ここでのバカというのは褒め言葉のほうのバカであり、バカをはべらすというのは、そんなバカと一緒にいるほうがいい、という意味である。

 いや、そんなもん読めば分かるわい。と思うかもだが、なんかこー、大東亜共栄圏のまとめの冒頭にこの部分が入っているせいで、
悪いほうのバカやはべらすに取っている人がいるんじゃないかと。そのへんが気になったのである。一応、自分は芝村作品のファンではあるわけで、このへんがどうにも気になるのだ。

 芝村さんのバカの意味が、ゲーマーを(悪いほうの意味で)バカにしているという誤解は、あまりにも分かり易い誤解であり、ファンとしてはこのへんは解いておきたいと思う。
 というわけで、以下、芝村さんが過去に発言した、芝村的な意味でのバカに関する記述や発言を、根拠として提示する。

/*/

今から未来では、バカは、掛け値なしのほめ言葉である。

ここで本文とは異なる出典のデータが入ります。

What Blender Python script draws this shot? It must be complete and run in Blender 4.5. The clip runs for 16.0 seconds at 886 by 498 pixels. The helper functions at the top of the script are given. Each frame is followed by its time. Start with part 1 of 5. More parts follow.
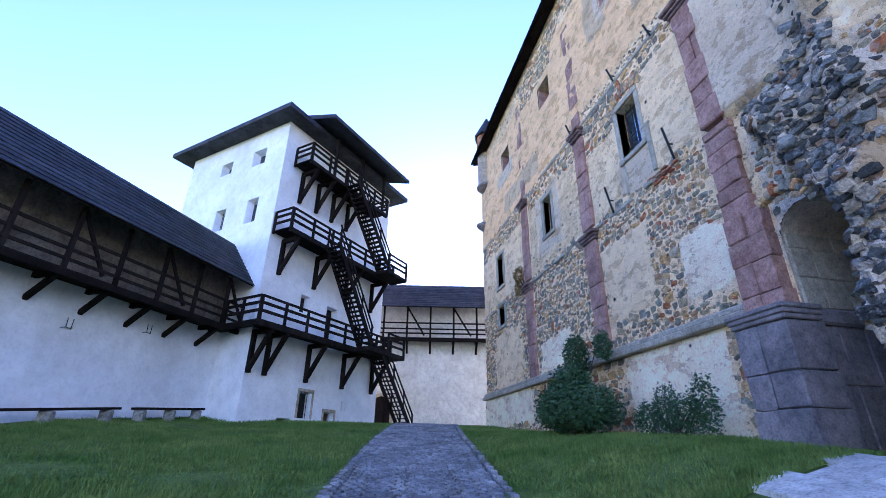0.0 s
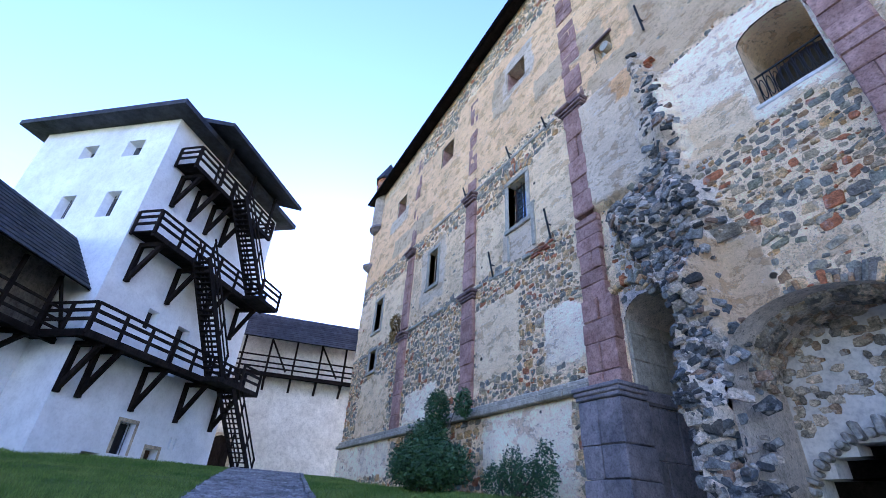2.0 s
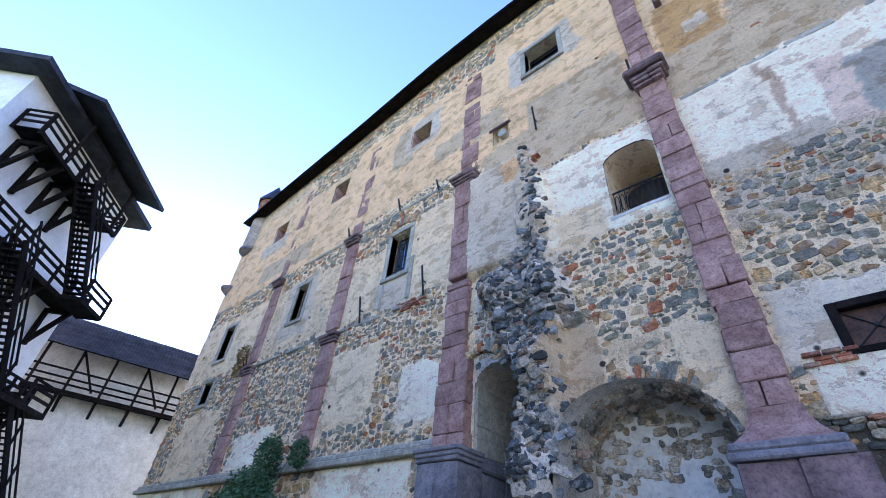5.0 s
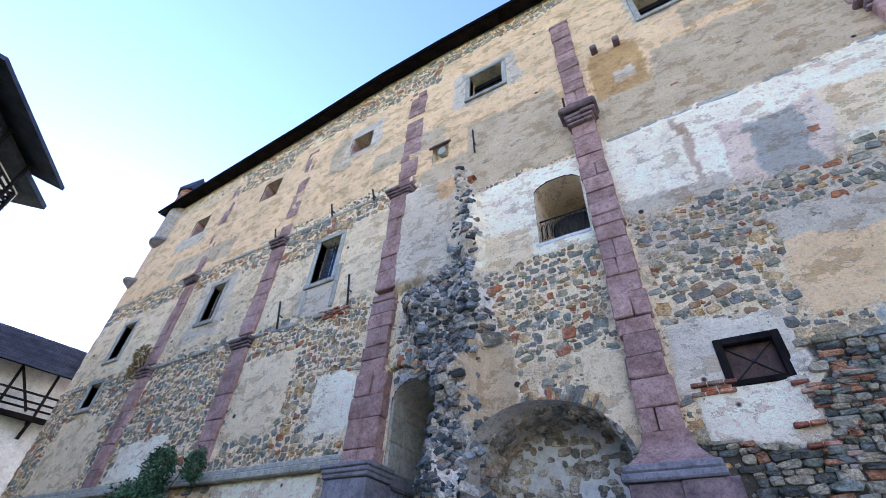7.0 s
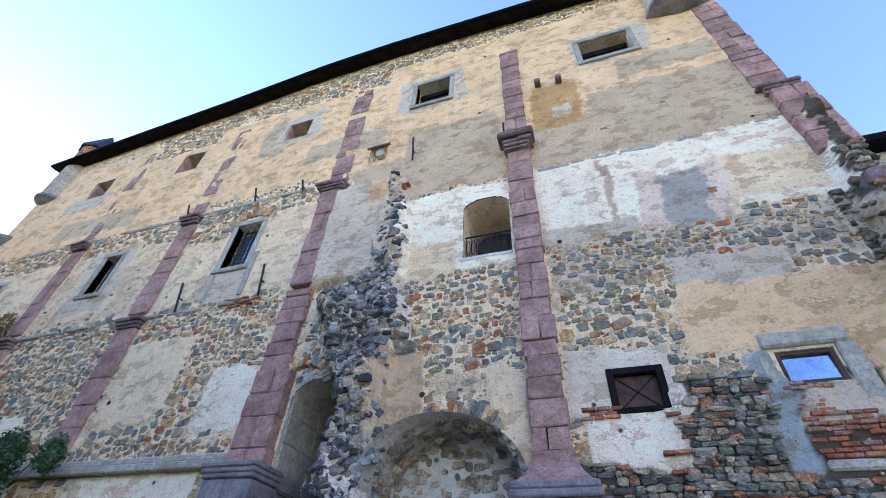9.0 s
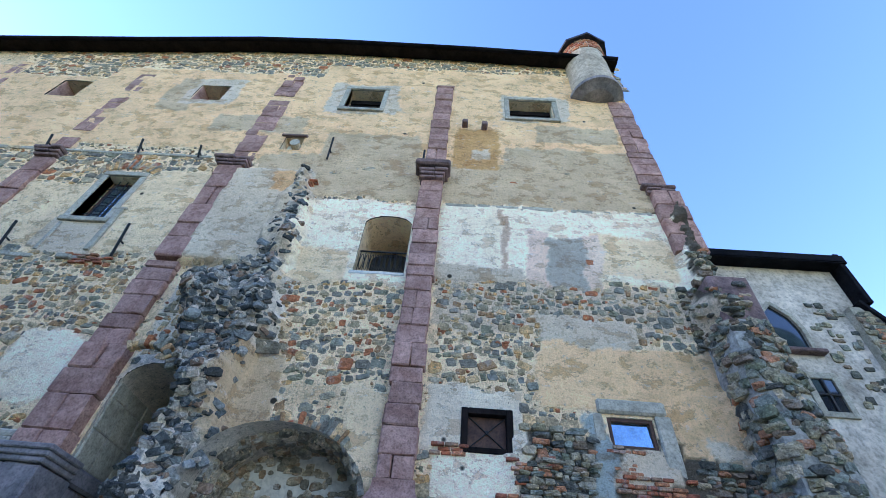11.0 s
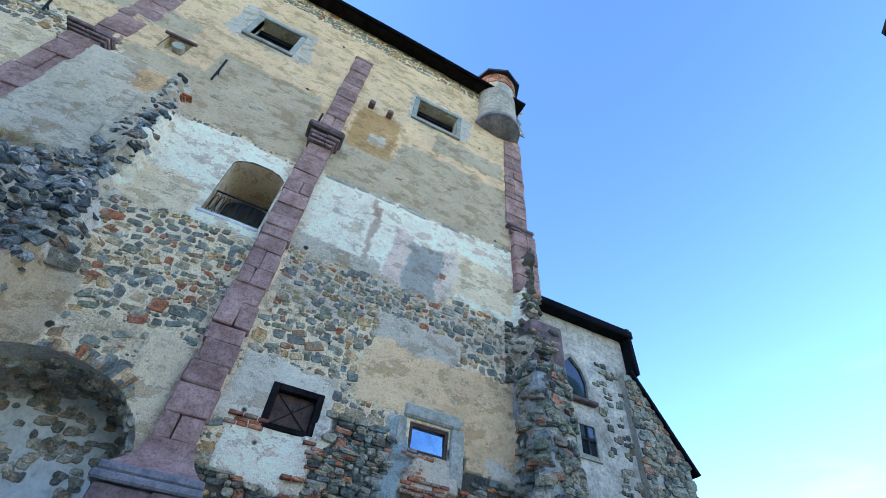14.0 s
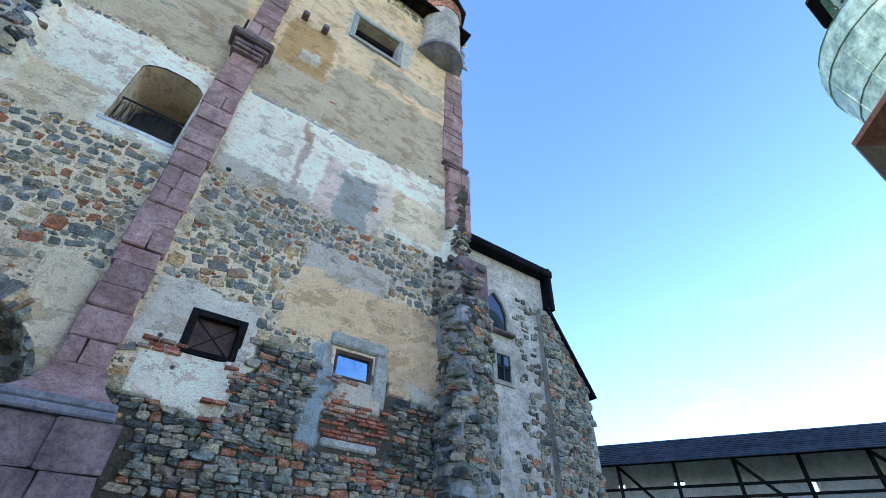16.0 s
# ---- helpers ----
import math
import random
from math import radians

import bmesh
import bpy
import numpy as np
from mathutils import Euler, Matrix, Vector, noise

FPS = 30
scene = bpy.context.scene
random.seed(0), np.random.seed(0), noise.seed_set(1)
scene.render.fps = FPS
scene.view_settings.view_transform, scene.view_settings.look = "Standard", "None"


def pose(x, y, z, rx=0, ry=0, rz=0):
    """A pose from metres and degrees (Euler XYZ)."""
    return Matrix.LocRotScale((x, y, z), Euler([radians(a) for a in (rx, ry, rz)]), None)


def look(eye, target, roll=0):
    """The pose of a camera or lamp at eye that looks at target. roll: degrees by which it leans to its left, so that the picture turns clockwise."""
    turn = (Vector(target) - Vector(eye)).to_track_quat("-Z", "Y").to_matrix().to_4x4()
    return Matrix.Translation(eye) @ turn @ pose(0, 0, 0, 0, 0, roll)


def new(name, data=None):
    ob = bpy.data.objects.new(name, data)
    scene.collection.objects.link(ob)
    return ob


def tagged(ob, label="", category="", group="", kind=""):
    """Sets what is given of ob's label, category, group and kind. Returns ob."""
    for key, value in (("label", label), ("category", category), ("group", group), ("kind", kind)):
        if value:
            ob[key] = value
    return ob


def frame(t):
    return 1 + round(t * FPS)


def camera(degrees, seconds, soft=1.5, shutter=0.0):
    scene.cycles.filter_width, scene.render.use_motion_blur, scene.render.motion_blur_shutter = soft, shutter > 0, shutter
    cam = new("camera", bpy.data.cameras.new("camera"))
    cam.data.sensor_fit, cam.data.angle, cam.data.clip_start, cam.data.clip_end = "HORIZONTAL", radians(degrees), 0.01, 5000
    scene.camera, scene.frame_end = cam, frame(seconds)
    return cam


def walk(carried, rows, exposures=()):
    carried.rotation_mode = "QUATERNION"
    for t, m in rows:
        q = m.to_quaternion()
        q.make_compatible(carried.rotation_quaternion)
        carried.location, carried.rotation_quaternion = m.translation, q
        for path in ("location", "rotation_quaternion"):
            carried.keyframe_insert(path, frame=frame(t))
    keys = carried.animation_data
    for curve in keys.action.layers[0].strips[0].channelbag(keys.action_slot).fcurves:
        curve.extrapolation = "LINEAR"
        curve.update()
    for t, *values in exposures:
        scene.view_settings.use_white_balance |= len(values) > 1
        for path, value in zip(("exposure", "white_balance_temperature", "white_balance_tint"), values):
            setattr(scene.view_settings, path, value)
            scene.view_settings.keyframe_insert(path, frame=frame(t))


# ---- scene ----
cam = camera(88.9, 16.0, 0.9)
PATH = [
    (0, (0.266, 0.604, 1.249), (-1.516, 1.000, 2.066), 0.75),
    (0.5, (0.269, 0.611, 1.250), (-1.436, 1.186, 2.123), 1.83),
    (1, (0.273, 0.615, 1.252), (-1.373, 1.302, 2.157), 2.25),
    (1.5, (0.278, 0.618, 1.254), (-1.301, 1.379, 2.218), 3.21),
    (2, (0.285, 0.622, 1.256), (-1.235, 1.443, 2.264), 3.58),
    (2.5, (0.293, 0.625, 1.256), (-1.178, 1.494, 2.296), 3.80),
    (3, (0.304, 0.628, 1.255), (-1.117, 1.545, 2.324), 3.71),
    (3.5, (0.317, 0.633, 1.252), (-1.029, 1.611, 2.362), 3.93),
    (4, (0.333, 0.637, 1.248), (-0.929, 1.675, 2.400), 4.98),
    (6.5, (0.359, 0.649, 1.243), (-0.536, 1.903, 2.518), 3.91),
    (7, (0.374, 0.650, 1.238), (-0.460, 1.936, 2.523), 3.80),
    (7.5, (0.388, 0.650, 1.234), (-0.368, 1.970, 2.532), 3.64),
    (8, (0.399, 0.651, 1.232), (-0.307, 1.990, 2.539), 4.17),
    (8.5, (0.405, 0.654, 1.233), (-0.224, 2.022, 2.549), 4.11),
    (9, (0.407, 0.658, 1.238), (-0.123, 2.060, 2.563), 3.66),
    (11.5, (0.424, 0.669, 1.249), (0.461, 2.064, 2.681), 5.70),
    (12, (0.416, 0.674, 1.257), (0.556, 2.055, 2.697), 5.87),
    (12.5, (0.405, 0.671, 1.258), (0.640, 2.034, 2.703), 6.86),
    (13, (0.392, 0.662, 1.252), (0.712, 2.008, 2.697), 6.61),
    (13.5, (0.383, 0.650, 1.244), (0.794, 1.976, 2.684), 7.18),
    (14, (0.380, 0.638, 1.237), (0.894, 1.935, 2.669), 6.55),
    (14.5, (0.383, 0.627, 1.232), (0.989, 1.905, 2.646), 5.97),
    (15, (0.389, 0.618, 1.231), (1.099, 1.909, 2.583), 4.53),
    (15.5, (0.397, 0.610, 1.229), (1.199, 1.905, 2.525), 3.21),
    (16, (0.399, 0.605, 1.227), (1.272, 1.916, 2.460), 1.78),
]
EXPOSURES = [(0.0, 2.2, 5550, 32), (4.0, 2.18, 5650, 28), (9.0, 2.31, 6250, 25), (12.5, 2.03, 5650, 9), (15.0, 2.06, 5600, 9), (16.0, 2.1, 5800, 13)]
walk(cam, [(t, look(eye, target, roll)) for t, eye, target, roll in PATH], EXPOSURES)

# ---- world and light ----
SUN_DIR = Vector((-0.965, 0.26, 0.0)).normalized()
SUN_EL = radians(22)
world = bpy.data.worlds.new("sky")
scene.world = world
world.use_nodes = True
wn = world.node_tree.nodes
sky = wn.new("ShaderNodeTexSky")
sky.sky_type = "NISHITA"
sky.sun_disc = False
sky.sun_elevation = SUN_EL
sky.sun_rotation = math.atan2(SUN_DIR.x, SUN_DIR.y)
sky.air_density, sky.dust_density, sky.ozone_density = 1.0, 0.05, 1.6
deep = wn.new("ShaderNodeHueSaturation")
deep.inputs["Saturation"].default_value = 1.15
deep.inputs["Hue"].default_value = 0.513
world.node_tree.links.new(sky.outputs[0], deep.inputs["Color"])
# thin wisps of cloud low over the horizon
tc = wn.new("ShaderNodeTexCoord")
stretch_ = wn.new("ShaderNodeVectorMath")
stretch_.operation = "MULTIPLY"
stretch_.inputs[1].default_value = (2.2, 2.2, 9.0)
wisp = wn.new("ShaderNodeTexNoise")
wisp.inputs["Scale"].default_value, wisp.inputs["Detail"].default_value, wisp.inputs["Roughness"].default_value = 1.3, 7.0, 0.62
thin = wn.new("ShaderNodeMapRange")
thin.inputs["From Min"].default_value, thin.inputs["From Max"].default_value, thin.inputs["To Max"].default_value = 0.52, 0.78, 0.5
sep = wn.new("ShaderNodeSeparateXYZ")
low = wn.new("ShaderNodeMapRange")
low.inputs["From Min"].default_value, low.inputs["From Max"].default_value = 0.5, 0.22
both = wn.new("ShaderNodeMath")
both.operation = "MULTIPLY"
veil = wn.new("ShaderNodeMix")
veil.data_type = "RGBA"
veil.inputs[7].default_value = (2.6, 2.7, 2.9, 1.0)
wl_ = world.node_tree.links
wl_.new(tc.outputs["Generated"], stretch_.inputs[0])
wl_.new(stretch_.outputs[0], wisp.inputs["Vector"])
wl_.new(wisp.outputs["Fac"], thin.inputs["Value"])
wl_.new(tc.outputs["Generated"], sep.inputs[0])
wl_.new(sep.outputs["Z"], low.inputs["Value"])
wl_.new(thin.outputs[0], both.inputs[0])
wl_.new(low.outputs[0], both.inputs[1])
wl_.new(both.outputs[0], veil.inputs[0])
wl_.new(deep.outputs[0], veil.inputs[6])
wl_.new(veil.outputs[2], wn["Background"].inputs[0])
wn["Background"].inputs[1].default_value = 0.15
scene.view_settings.exposure = 0.0
sun = new("sun", bpy.data.lights.new("sun", "SUN"))
sun.data.energy, sun.data.angle, sun.data.color = 1.4, radians(0.6), (1.0, 0.86, 0.7)
sd = (SUN_DIR * math.cos(SUN_EL) + Vector((0, 0, math.sin(SUN_EL)))).normalized()
sun.matrix_world = look(sd * 80, (0, 0, 0))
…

我々は、そうであるように、努力せねばならない。
 人のために進んで損が出来るもの、自分が信じてそれを貫けるもの、嘘をつかずに生きるもの、いずれも、褒めてやってもいいと思う。

 (2005年12月18日 小説の一文より)

・「むろん俺のゲームでバカと言えば、それは最高の褒め言葉なのだ。
 それより上は何もない、人があこがれ、心に描く理想は、そいつが本当にいれば、そいつは常識からバカと言われるだろう。だから俺は、亜細亜がバカであることを歓迎している」

 (2008年12月13日 小説の一文より

@siva_yuri:
 そして今日も難題を待つ。話題でも可。
@siva_yuri:
 ここ数年、真剣に遊んでないなぁ。。。っつーか、タダの暇つぶしじゃなくて遊ぶ、ってどうやるんだっけ?
 学生のころは下らないことでもすごく面白かった気がするのに。っていう不感症を治すのはどうすればいいでしょうか。 ですか。
@siva_yuri
 物事を楽しく、面白くやるにはバカにならないといけません。
 バカとはなにかと言うと、馬鹿正直のことであり、熱中してやってる様のことであり、同時に大人げない本気のことを言います。
@siva_yuri
 このうち熱心さが足りないのなら、他の二つで補って、熱心さを取り戻していかないといけません。
 つまりはこうです。 馬鹿正直にやれ。 大人げない規模でやれ。 と。
@siva_yuri
 大人げない規模でやって馬鹿正直にやってるとですね。心に火がともります。
 心の火をともすには、バカが一番。 友人もバカ取りそろえると良く燃えますよ。延焼して自分も燃えます。 逆に友人が直ぐにバカにするようなら、火なんかつきませんね。
@siva_yuri
 バカを周囲にはべらして、盛大に時間と金と技術を突っ込んで、嘘ごまかし一切なしで勇敢にやってれば、そりゃ心に火もつきます。
 あとはそれをやる勇気と覚悟があるかだけです。 以上説明終わり。